For this exercise, return only the lines from the line containing "# ---- helpers" through the line containing "a thing with", both ends included, exactly as they are.
=======
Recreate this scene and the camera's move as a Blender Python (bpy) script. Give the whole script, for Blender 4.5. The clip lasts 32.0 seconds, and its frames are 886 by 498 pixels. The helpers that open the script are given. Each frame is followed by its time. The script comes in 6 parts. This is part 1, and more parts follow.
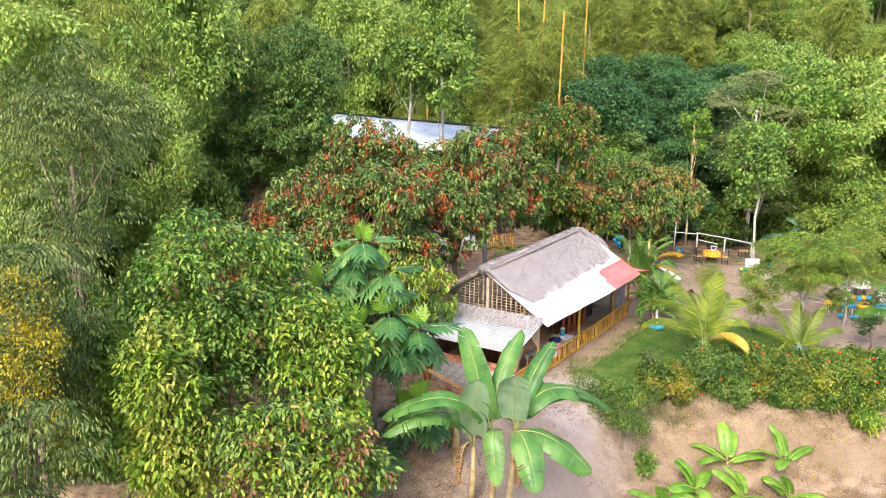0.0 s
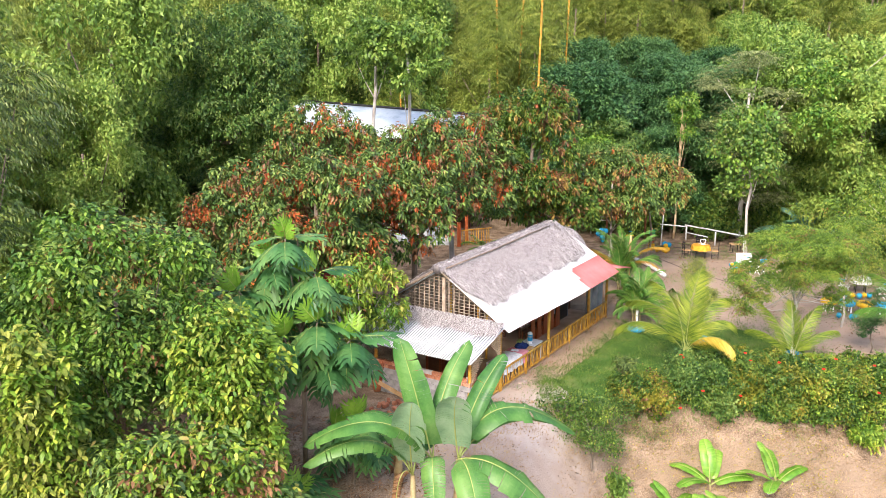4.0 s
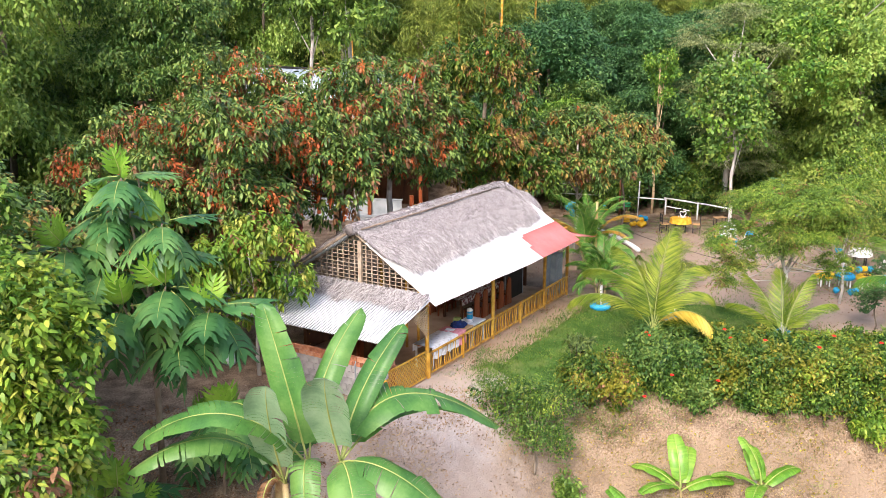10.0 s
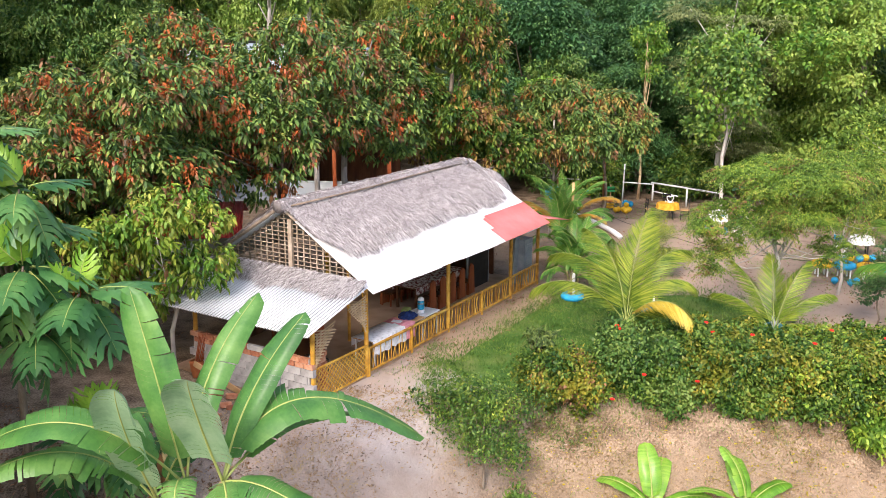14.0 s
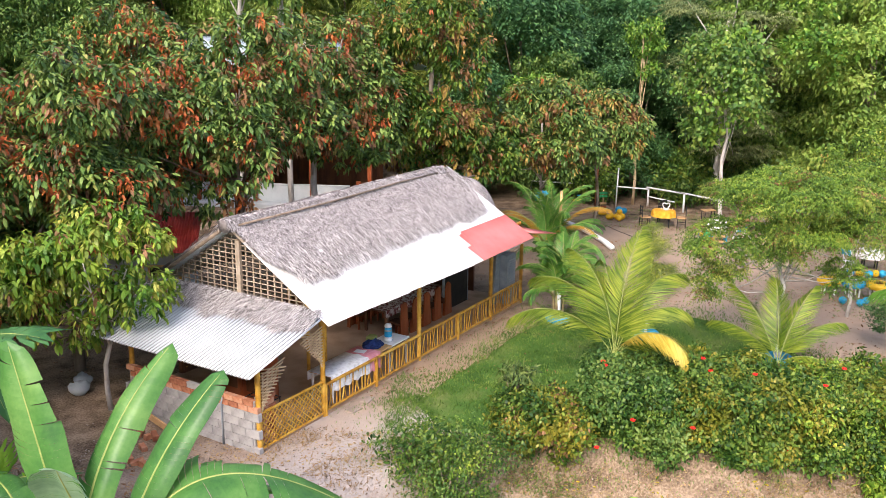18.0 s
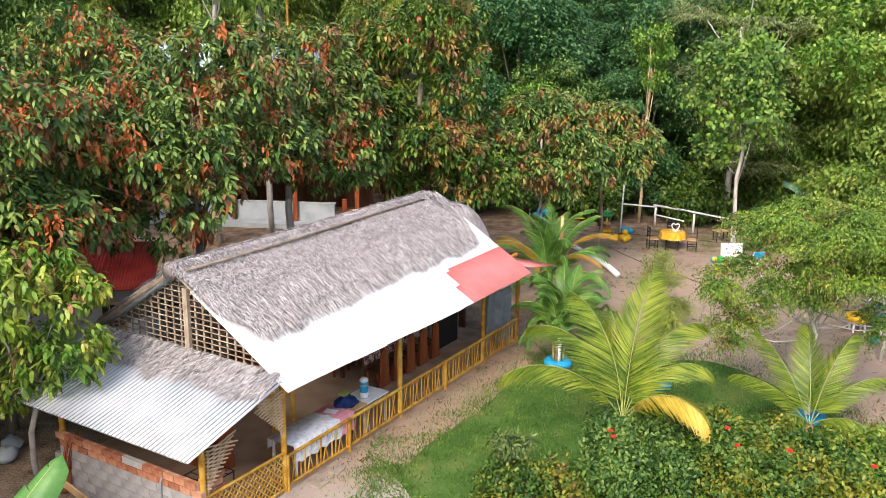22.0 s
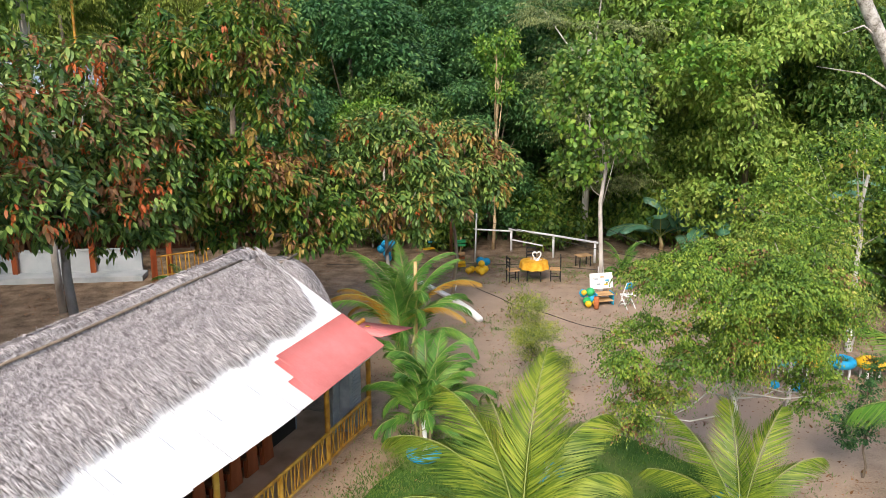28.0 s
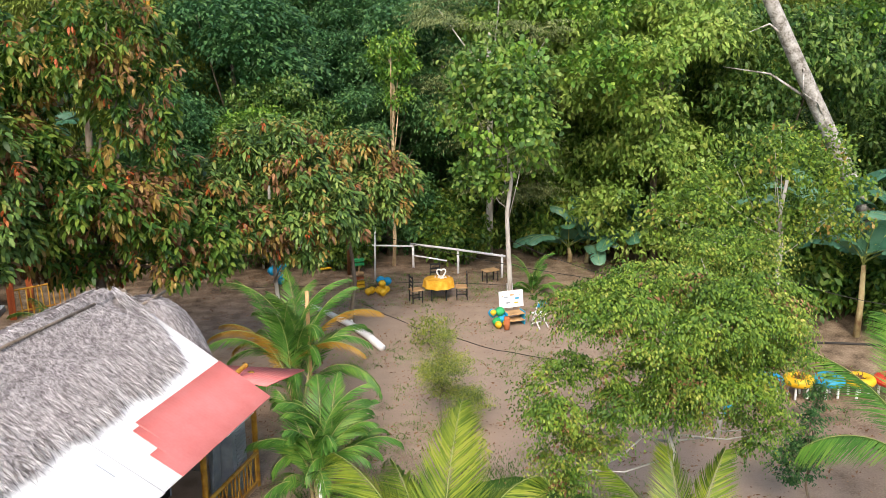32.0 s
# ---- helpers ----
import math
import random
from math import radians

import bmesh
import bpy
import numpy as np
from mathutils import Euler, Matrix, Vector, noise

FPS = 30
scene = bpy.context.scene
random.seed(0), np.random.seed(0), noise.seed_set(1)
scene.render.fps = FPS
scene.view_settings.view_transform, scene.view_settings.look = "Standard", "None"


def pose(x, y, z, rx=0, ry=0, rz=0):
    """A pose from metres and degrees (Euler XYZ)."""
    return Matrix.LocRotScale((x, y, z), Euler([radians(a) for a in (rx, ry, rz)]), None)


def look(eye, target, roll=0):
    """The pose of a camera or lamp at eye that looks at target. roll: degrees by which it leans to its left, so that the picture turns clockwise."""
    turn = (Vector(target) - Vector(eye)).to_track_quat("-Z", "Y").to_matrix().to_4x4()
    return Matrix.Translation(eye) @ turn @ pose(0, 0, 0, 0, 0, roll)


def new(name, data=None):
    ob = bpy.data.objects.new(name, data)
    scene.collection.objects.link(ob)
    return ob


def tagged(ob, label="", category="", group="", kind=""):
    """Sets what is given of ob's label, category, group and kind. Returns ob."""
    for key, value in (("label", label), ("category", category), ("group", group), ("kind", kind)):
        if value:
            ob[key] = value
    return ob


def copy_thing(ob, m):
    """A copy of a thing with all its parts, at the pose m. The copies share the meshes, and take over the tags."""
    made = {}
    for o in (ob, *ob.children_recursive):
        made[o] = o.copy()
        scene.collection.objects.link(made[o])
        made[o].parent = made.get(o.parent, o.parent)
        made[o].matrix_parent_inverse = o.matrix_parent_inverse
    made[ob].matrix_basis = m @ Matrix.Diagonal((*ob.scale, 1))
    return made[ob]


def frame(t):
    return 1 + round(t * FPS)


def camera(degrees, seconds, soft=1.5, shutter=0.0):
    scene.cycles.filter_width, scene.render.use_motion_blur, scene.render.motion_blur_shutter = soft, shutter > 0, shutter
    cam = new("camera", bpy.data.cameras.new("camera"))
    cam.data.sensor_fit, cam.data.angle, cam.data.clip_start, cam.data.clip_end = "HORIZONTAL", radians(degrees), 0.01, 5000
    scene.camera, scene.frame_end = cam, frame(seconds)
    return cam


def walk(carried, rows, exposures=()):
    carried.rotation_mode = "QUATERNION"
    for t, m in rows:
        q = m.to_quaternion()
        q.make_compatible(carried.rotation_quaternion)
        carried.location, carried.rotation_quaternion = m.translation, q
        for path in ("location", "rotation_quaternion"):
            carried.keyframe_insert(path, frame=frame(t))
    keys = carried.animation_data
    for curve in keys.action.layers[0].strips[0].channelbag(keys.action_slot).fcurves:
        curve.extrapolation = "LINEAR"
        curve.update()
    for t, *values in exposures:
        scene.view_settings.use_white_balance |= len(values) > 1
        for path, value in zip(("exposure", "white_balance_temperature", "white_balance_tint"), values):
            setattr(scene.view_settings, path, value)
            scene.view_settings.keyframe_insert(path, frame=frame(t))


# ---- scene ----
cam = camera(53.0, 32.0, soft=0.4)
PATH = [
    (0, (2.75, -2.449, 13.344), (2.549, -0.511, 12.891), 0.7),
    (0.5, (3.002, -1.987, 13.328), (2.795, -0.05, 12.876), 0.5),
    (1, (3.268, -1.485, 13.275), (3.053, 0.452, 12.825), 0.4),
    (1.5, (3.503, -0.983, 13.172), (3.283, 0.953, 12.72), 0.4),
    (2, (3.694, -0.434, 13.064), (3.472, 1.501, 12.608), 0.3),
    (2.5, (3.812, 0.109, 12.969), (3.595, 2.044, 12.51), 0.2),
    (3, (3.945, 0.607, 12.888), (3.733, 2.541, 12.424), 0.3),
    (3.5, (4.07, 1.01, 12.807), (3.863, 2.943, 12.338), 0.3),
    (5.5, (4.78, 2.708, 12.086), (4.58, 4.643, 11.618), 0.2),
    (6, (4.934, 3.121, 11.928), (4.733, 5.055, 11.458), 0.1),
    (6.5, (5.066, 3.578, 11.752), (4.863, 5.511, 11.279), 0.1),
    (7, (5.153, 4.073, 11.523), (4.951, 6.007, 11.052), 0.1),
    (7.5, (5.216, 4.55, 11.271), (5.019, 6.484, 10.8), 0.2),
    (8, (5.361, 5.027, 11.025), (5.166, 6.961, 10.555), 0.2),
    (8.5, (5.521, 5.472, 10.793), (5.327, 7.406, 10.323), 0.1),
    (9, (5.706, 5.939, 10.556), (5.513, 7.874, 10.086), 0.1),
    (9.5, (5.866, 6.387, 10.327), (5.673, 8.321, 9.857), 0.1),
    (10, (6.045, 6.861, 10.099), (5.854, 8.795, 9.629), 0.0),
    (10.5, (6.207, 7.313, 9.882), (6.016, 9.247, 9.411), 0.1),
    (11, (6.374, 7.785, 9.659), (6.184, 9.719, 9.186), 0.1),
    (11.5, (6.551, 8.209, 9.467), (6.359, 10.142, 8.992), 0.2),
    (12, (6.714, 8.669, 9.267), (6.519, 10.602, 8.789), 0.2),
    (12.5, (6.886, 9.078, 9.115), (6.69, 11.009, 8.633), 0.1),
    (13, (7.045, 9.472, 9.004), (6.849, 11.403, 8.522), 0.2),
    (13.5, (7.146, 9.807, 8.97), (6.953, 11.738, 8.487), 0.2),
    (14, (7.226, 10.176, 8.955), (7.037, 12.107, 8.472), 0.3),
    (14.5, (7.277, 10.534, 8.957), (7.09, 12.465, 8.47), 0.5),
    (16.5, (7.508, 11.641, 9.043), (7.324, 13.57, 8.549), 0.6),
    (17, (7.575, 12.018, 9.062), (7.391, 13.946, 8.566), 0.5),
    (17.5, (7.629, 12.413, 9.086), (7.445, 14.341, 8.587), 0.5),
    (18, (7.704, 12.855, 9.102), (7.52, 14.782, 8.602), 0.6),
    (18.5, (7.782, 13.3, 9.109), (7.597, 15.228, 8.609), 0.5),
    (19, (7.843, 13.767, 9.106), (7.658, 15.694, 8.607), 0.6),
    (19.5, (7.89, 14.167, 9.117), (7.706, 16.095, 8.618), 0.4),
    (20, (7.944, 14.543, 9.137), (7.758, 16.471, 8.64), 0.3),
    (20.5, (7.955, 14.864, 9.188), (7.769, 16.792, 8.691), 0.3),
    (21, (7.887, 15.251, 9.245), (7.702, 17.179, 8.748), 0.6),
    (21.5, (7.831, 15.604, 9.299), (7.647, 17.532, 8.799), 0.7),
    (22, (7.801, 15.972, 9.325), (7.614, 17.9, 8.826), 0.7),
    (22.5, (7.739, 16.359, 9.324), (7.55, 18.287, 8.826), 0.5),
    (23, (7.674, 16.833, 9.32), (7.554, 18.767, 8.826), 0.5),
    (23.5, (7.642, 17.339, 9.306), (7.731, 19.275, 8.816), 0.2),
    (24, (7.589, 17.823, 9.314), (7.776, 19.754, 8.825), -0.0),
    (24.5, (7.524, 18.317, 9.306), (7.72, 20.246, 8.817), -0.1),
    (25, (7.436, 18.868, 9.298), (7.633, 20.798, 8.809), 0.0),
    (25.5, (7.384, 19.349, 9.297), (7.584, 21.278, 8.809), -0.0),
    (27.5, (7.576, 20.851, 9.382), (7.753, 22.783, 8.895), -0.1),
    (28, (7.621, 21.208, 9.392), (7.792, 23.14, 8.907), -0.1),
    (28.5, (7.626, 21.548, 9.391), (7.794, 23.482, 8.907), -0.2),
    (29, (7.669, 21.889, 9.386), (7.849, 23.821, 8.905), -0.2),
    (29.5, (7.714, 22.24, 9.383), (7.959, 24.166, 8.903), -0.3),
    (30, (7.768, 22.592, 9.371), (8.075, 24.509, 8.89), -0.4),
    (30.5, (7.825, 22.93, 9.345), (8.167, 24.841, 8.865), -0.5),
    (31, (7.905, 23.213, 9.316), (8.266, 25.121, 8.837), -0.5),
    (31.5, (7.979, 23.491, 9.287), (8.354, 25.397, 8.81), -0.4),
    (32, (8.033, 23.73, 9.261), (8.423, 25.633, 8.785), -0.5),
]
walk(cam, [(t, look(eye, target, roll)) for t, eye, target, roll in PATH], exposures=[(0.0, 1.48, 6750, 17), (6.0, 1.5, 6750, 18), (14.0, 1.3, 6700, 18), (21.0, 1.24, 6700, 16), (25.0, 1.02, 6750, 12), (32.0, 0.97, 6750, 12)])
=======
> [Output below]:
# ---- helpers ----
import math
import random
from math import radians

import bmesh
import bpy
import numpy as np
from mathutils import Euler, Matrix, Vector, noise

FPS = 30
scene = bpy.context.scene
random.seed(0), np.random.seed(0), noise.seed_set(1)
scene.render.fps = FPS
scene.view_settings.view_transform, scene.view_settings.look = "Standard", "None"


def pose(x, y, z, rx=0, ry=0, rz=0):
    """A pose from metres and degrees (Euler XYZ)."""
    return Matrix.LocRotScale((x, y, z), Euler([radians(a) for a in (rx, ry, rz)]), None)


def look(eye, target, roll=0):
    """The pose of a camera or lamp at eye that looks at target. roll: degrees by which it leans to its left, so that the picture turns clockwise."""
    turn = (Vector(target) - Vector(eye)).to_track_quat("-Z", "Y").to_matrix().to_4x4()
    return Matrix.Translation(eye) @ turn @ pose(0, 0, 0, 0, 0, roll)


def new(name, data=None):
    ob = bpy.data.objects.new(name, data)
    scene.collection.objects.link(ob)
    return ob


def tagged(ob, label="", category="", group="", kind=""):
    """Sets what is given of ob's label, category, group and kind. Returns ob."""
    for key, value in (("label", label), ("category", category), ("group", group), ("kind", kind)):
        if value:
            ob[key] = value
    return ob


def copy_thing(ob, m):
    """A copy of a thing with all its parts, at the pose m. The copies share the meshes, and take over the tags."""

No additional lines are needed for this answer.